What to do:
The required output is the line that contains "Continue the Blender" plus every line after it in the listing below, copied exactly as it appears.

Information provided:
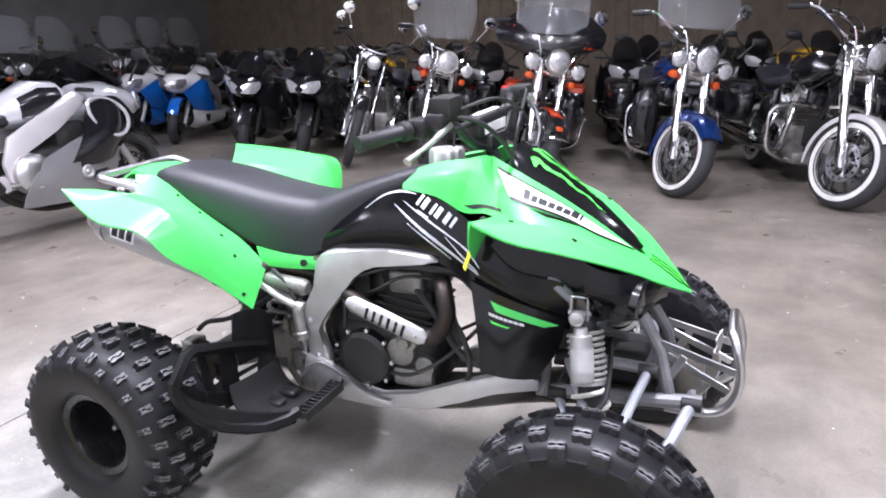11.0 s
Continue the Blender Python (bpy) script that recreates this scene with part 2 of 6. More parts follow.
M["muffler"] = shader("muffler_alloy", (0.40, 0.40, 0.41), 0.36, 0.95, var=0.1, scale=10, fine=260)
M["springgrey"] = shader("spring_grey", (0.26, 0.255, 0.235), 0.38, 0.2, var=0.12)
M["spring"] = shader("spring_cream", (0.62, 0.61, 0.55), 0.35, var=0.1)
M["dark"] = shader("dark_hollow", (0.004, 0.004, 0.004), 0.7, var=0.3)
M["lens"] = shader("lamp_glass", (0.74, 0.75, 0.77), 0.10, 0.6, var=0.35, scale=40, fine=55, bump=1.0, coat=0.6)
M["lampglass"] = shader("dark_lamp_glass", (0.025, 0.025, 0.028), 0.12, 0.0, var=0.4, scale=40, coat=0.6)
M["darklens"] = shader("smoked_lamp_glass", (0.22, 0.22, 0.24), 0.1, 0.5, var=0.4, scale=40, coat=1.0)
M["amber"] = shader("amber_plastic", (0.60, 0.085, 0.012), 0.2, var=0.1, coat=0.5)
M["redlens"] = shader("red_plastic_lens", (0.55, 0.015, 0.01), 0.2, var=0.1, coat=0.5)
M["whitewall"] = shader("whitewall_rubber", (0.66, 0.65, 0.62), 0.55, var=0.12, scale=12)
M["caked"] = shader("mud_caked_casting", (0.090, 0.080, 0.067), 0.78, 0.1, var=0.4, scale=22, fine=150, bump=0.6)
M["discrust"] = shader("rusted_disc_steel", (0.042, 0.034, 0.028), 0.55, 0.5, var=0.45, scale=40, fine=160, bump=0.3)
M["rustchain"] = shader("chain_steel", (0.040, 0.034, 0.030), 0.5, 0.8, var=0.4, scale=60)
M["screen"] = clear("windscreen_plastic", (0.86, 0.88, 0.9))
M["smoke"] = clear("smoked_screen_plastic", (0.10, 0.10, 0.11))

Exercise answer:
Continue the Blender Python (bpy) script that recreates this scene with part 2 of 6. More parts follow.
M["muffler"] = shader("muffler_alloy", (0.40, 0.40, 0.41), 0.36, 0.95, var=0.1, scale=10, fine=260)
M["springgrey"] = shader("spring_grey", (0.26, 0.255, 0.235), 0.38, 0.2, var=0.12)
M["spring"] = shader("spring_cream", (0.62, 0.61, 0.55), 0.35, var=0.1)
M["dark"] = shader("dark_hollow", (0.004, 0.004, 0.004), 0.7, var=0.3)
M["lens"] = shader("lamp_glass", (0.74, 0.75, 0.77), 0.10, 0.6, var=0.35, scale=40, fine=55, bump=1.0, coat=0.6)
M["lampglass"] = shader("dark_lamp_glass", (0.025, 0.025, 0.028), 0.12, 0.0, var=0.4, scale=40, coat=0.6)
M["darklens"] = shader("smoked_lamp_glass", (0.22, 0.22, 0.24), 0.1, 0.5, var=0.4, scale=40, coat=1.0)
M["amber"] = shader("amber_plastic", (0.60, 0.085, 0.012), 0.2, var=0.1, coat=0.5)
M["redlens"] = shader("red_plastic_lens", (0.55, 0.015, 0.01), 0.2, var=0.1, coat=0.5)
M["whitewall"] = shader("whitewall_rubber", (0.66, 0.65, 0.62), 0.55, var=0.12, scale=12)
M["caked"] = shader("mud_caked_casting", (0.090, 0.080, 0.067), 0.78, 0.1, var=0.4, scale=22, fine=150, bump=0.6)
M["discrust"] = shader("rusted_disc_steel", (0.042, 0.034, 0.028), 0.55, 0.5, var=0.45, scale=40, fine=160, bump=0.3)
M["rustchain"] = shader("chain_steel", (0.040, 0.034, 0.030), 0.5, 0.8, var=0.4, scale=60)
M["screen"] = clear("windscreen_plastic", (0.86, 0.88, 0.9))
M["smoke"] = clear("smoked_screen_plastic", (0.10, 0.10, 0.11))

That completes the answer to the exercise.